--- begin Records supplied ---
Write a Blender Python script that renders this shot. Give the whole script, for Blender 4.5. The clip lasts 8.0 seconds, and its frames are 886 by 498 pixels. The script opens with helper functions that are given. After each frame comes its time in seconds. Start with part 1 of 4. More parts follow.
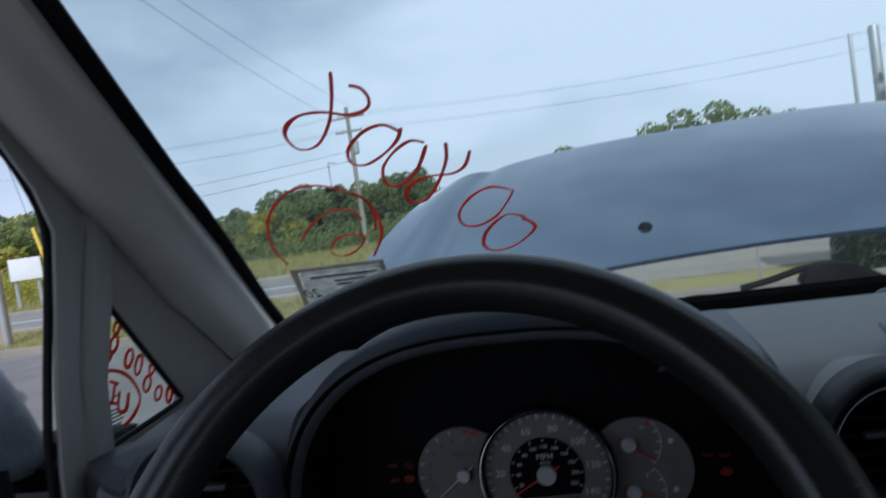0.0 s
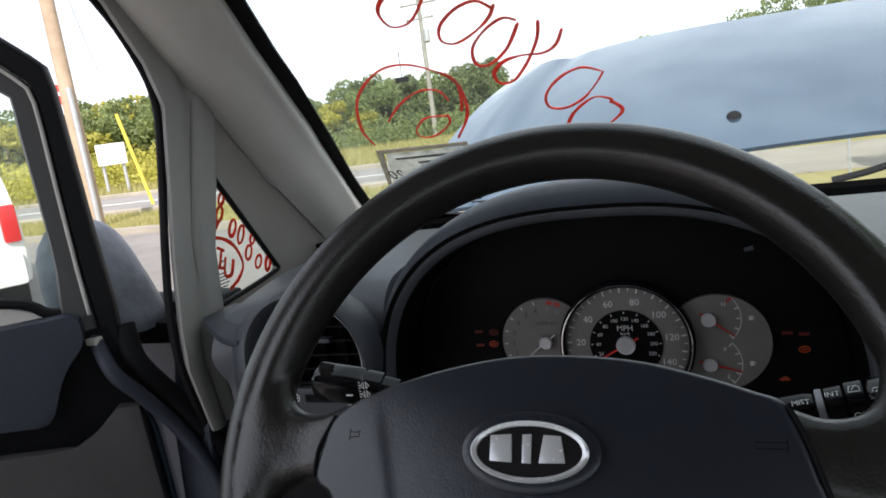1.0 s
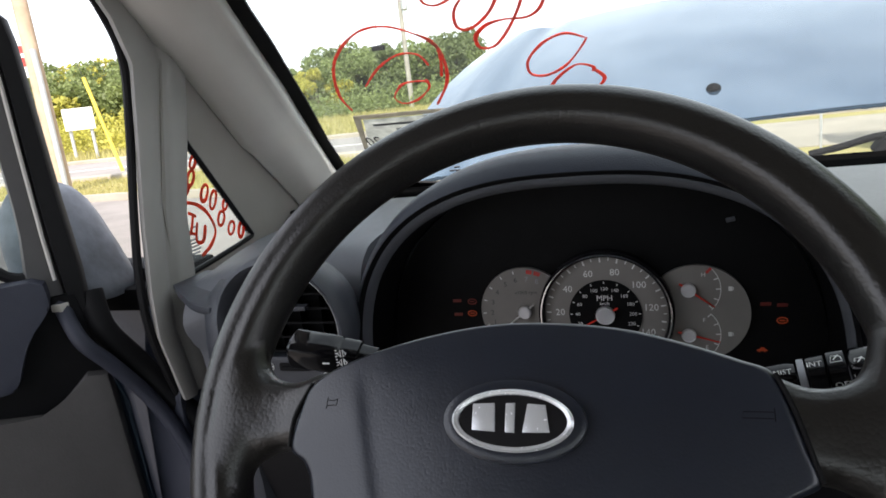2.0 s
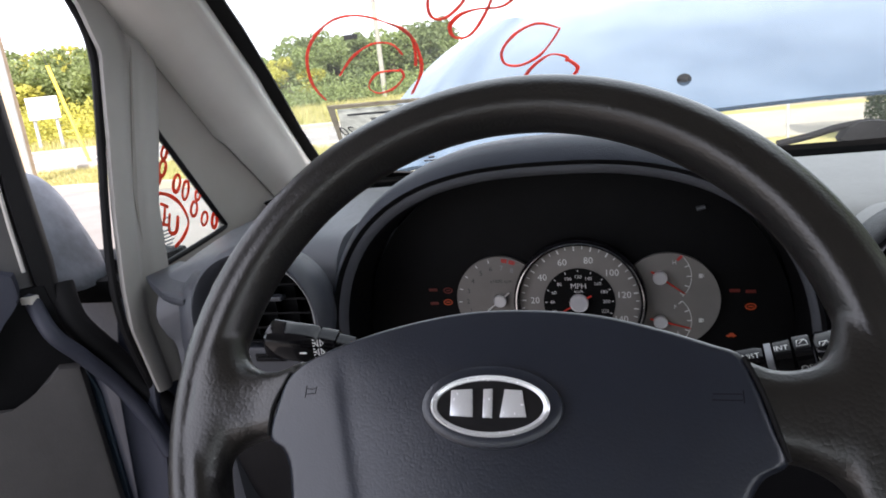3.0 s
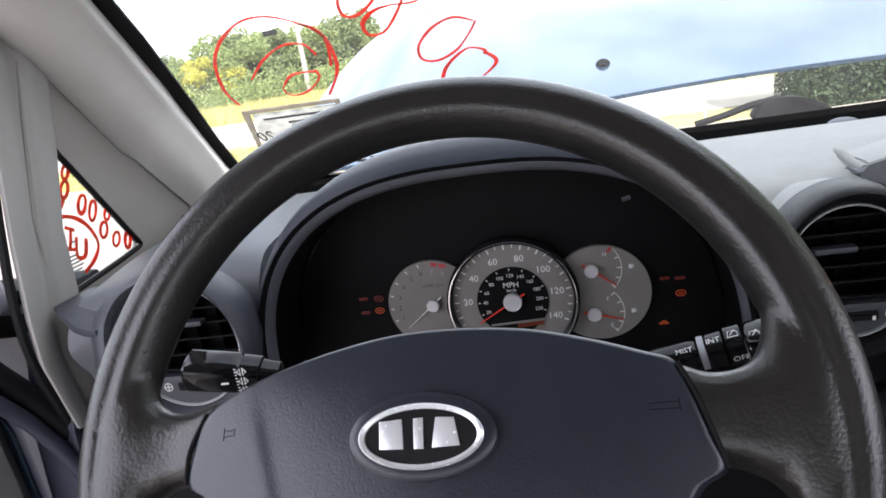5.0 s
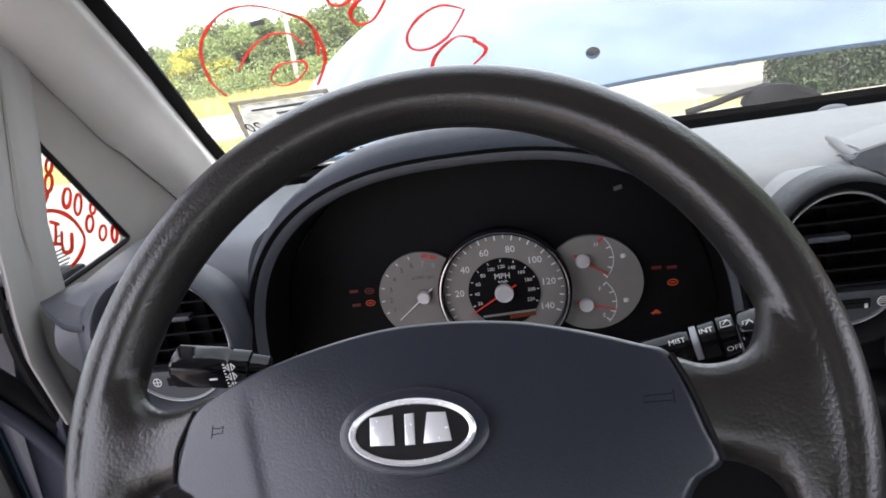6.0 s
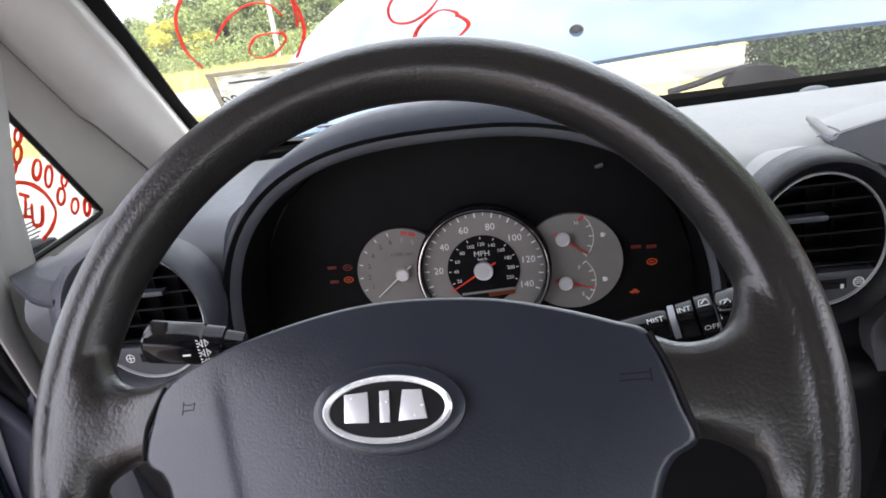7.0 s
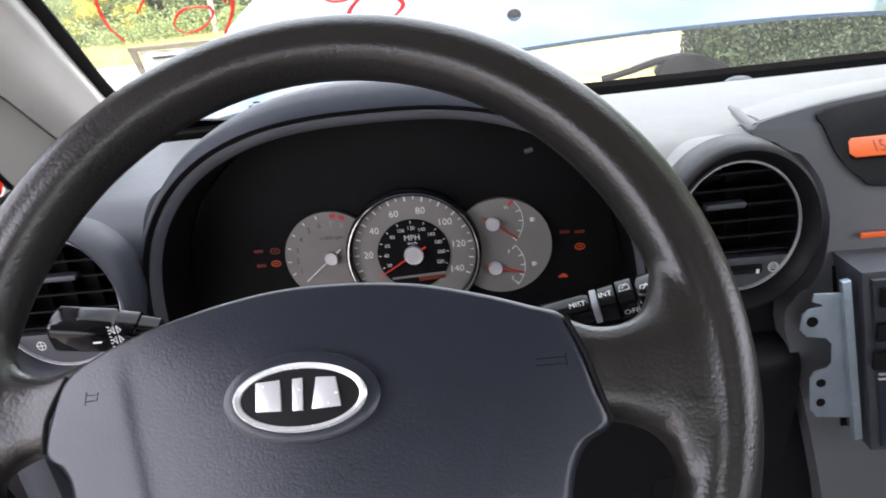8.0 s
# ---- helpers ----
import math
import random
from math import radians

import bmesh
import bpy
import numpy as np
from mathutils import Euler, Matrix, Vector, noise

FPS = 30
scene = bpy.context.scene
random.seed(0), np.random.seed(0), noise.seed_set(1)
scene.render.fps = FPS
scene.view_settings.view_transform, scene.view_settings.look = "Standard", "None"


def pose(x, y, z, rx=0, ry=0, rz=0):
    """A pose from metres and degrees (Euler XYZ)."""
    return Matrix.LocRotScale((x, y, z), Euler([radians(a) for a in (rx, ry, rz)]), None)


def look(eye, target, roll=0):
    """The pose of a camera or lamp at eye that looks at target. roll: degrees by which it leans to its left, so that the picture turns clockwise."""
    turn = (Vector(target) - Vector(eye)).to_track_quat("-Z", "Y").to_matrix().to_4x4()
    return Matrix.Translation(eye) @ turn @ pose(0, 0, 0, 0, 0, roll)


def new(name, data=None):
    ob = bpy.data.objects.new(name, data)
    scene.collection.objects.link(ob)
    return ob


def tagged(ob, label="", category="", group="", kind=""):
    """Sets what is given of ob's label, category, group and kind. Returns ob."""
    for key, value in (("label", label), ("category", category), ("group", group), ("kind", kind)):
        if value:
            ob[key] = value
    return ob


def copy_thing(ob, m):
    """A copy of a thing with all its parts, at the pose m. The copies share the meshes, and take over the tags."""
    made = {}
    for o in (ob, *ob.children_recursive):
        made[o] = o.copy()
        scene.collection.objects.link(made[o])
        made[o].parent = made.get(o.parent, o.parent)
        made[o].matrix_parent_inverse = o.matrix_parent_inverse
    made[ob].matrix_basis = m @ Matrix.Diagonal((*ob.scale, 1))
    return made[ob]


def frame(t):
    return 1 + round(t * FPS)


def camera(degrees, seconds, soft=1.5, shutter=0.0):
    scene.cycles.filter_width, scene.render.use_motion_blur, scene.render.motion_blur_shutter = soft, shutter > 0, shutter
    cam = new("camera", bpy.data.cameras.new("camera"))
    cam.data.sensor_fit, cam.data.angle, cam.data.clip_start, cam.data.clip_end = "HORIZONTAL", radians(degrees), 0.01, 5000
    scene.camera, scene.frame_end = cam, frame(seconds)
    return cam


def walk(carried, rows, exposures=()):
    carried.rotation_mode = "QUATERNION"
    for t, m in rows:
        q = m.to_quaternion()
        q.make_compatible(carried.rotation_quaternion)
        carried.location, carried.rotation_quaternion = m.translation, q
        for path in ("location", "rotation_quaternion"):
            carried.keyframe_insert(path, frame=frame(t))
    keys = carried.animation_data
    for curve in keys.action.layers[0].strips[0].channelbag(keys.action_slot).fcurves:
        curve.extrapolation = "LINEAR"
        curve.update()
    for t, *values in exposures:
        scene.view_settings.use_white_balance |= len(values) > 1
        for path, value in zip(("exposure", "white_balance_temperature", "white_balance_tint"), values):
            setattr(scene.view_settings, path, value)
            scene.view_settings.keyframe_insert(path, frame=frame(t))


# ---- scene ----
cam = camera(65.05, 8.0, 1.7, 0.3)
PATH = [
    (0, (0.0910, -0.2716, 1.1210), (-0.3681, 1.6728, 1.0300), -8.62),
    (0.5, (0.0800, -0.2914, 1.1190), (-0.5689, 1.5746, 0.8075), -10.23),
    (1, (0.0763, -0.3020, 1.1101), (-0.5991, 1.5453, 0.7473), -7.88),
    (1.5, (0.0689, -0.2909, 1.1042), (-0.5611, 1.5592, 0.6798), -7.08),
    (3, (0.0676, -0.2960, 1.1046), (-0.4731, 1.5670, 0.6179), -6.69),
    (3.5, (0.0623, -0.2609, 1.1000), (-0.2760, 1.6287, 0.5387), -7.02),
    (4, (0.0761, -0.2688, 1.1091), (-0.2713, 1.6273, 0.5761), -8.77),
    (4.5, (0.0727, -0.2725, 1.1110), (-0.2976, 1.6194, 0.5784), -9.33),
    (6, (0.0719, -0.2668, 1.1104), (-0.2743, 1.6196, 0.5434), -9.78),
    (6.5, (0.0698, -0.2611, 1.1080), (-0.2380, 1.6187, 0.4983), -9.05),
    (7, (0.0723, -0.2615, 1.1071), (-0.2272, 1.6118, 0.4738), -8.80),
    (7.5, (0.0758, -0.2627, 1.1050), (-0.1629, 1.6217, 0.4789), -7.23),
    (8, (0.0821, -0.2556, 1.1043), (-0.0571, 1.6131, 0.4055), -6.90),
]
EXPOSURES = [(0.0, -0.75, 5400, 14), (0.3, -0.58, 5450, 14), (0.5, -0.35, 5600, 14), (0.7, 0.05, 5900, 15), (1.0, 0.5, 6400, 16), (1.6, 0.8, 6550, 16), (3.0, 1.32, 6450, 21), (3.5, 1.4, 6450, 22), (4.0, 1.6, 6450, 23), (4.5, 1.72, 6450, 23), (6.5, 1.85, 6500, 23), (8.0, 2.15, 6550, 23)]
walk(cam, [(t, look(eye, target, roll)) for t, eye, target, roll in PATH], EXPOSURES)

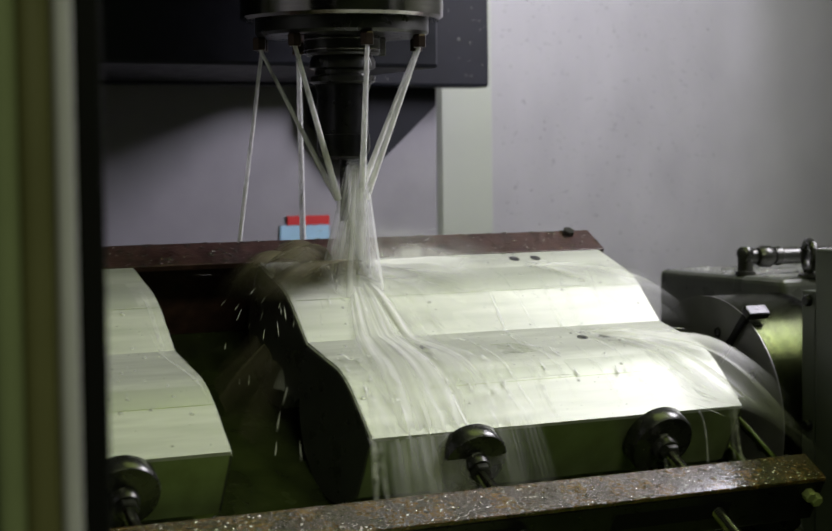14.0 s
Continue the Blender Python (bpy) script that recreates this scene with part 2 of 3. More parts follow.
--- end Records supplied ---
• **What the exercise asks**: Lines that hold "script" are the ones to copy; find all of them.

• **Solution to this exercise**:
Write a Blender Python script that renders this shot. Give the whole script, for Blender 4.5. The clip lasts 8.0 seconds, and its frames are 886 by 498 pixels. The script opens with helper functions that are given. After each frame comes its time in seconds. Start with part 1 of 4. More parts follow.
Continue the Blender Python (bpy) script that recreates this scene with part 2 of 3. More parts follow.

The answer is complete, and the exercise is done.